**WRITTEN REQUEST**
Without the pictures, set down every line of the data exactly.

**SOURCE EXCERPT**
##########
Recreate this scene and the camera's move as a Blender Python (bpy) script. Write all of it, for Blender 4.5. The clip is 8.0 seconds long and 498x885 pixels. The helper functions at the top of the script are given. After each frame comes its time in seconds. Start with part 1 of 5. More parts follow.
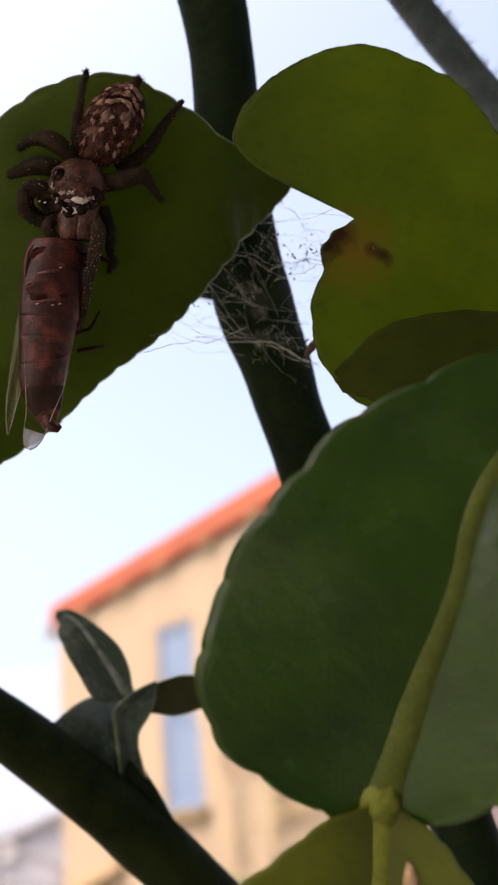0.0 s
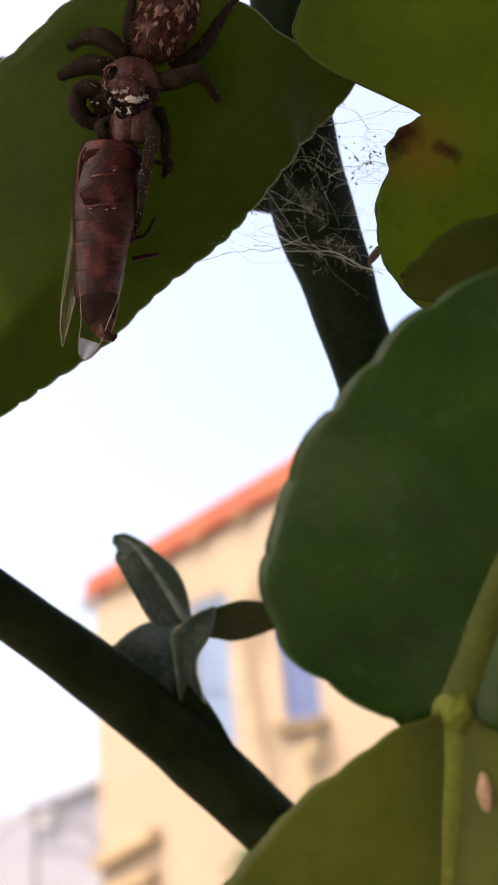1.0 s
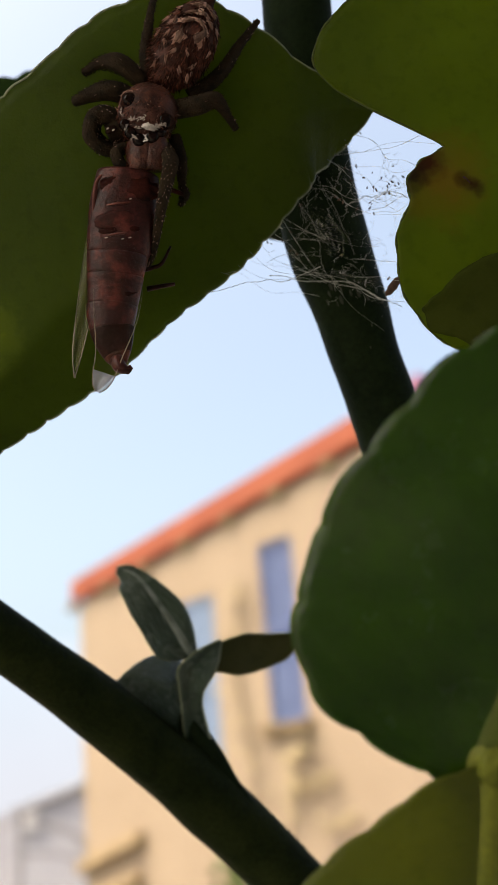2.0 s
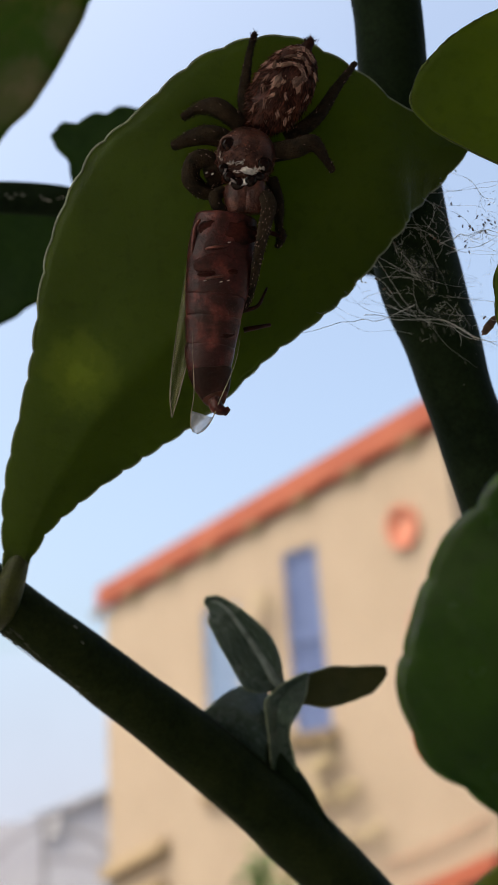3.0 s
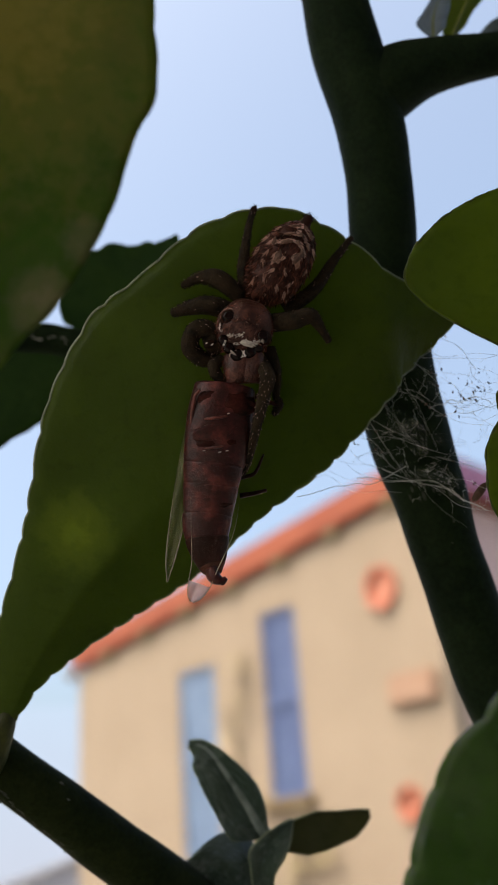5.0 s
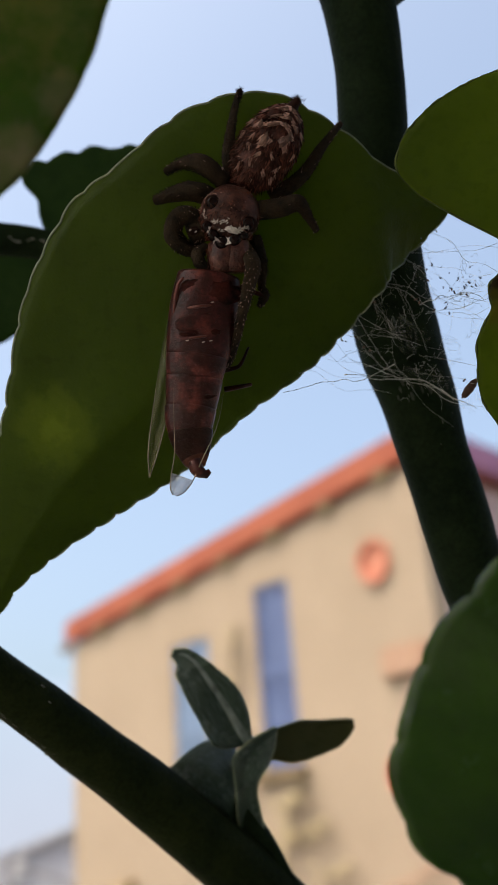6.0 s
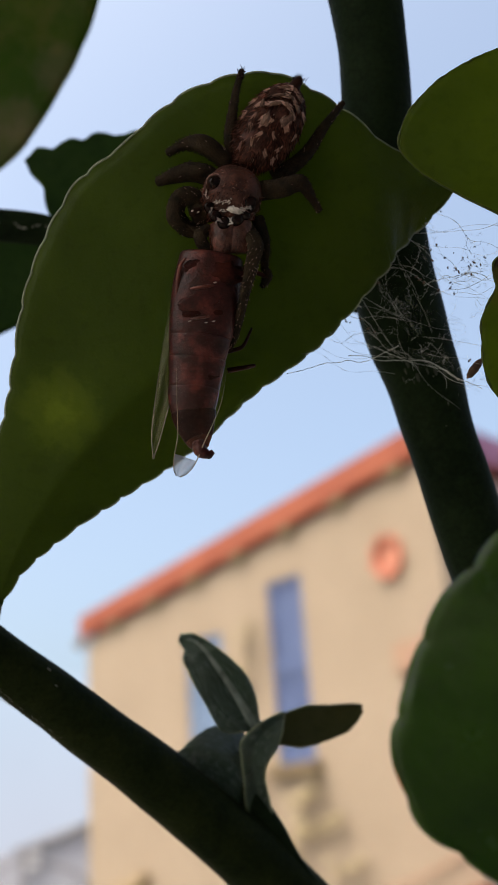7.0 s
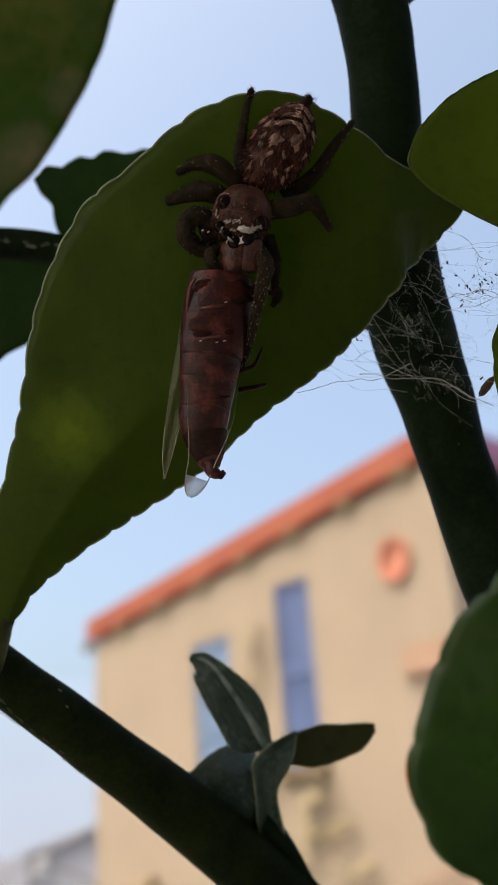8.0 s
##########
**ANSWER TO THIS EXERCISE**
Recreate this scene and the camera's move as a Blender Python (bpy) script. Write all of it, for Blender 4.5. The clip is 8.0 seconds long and 498x885 pixels. The helper functions at the top of the script are given. After each frame comes its time in seconds. Start with part 1 of 5. More parts follow.
0.0 s
1.0 s
2.0 s
3.0 s
5.0 s
6.0 s
7.0 s
8.0 s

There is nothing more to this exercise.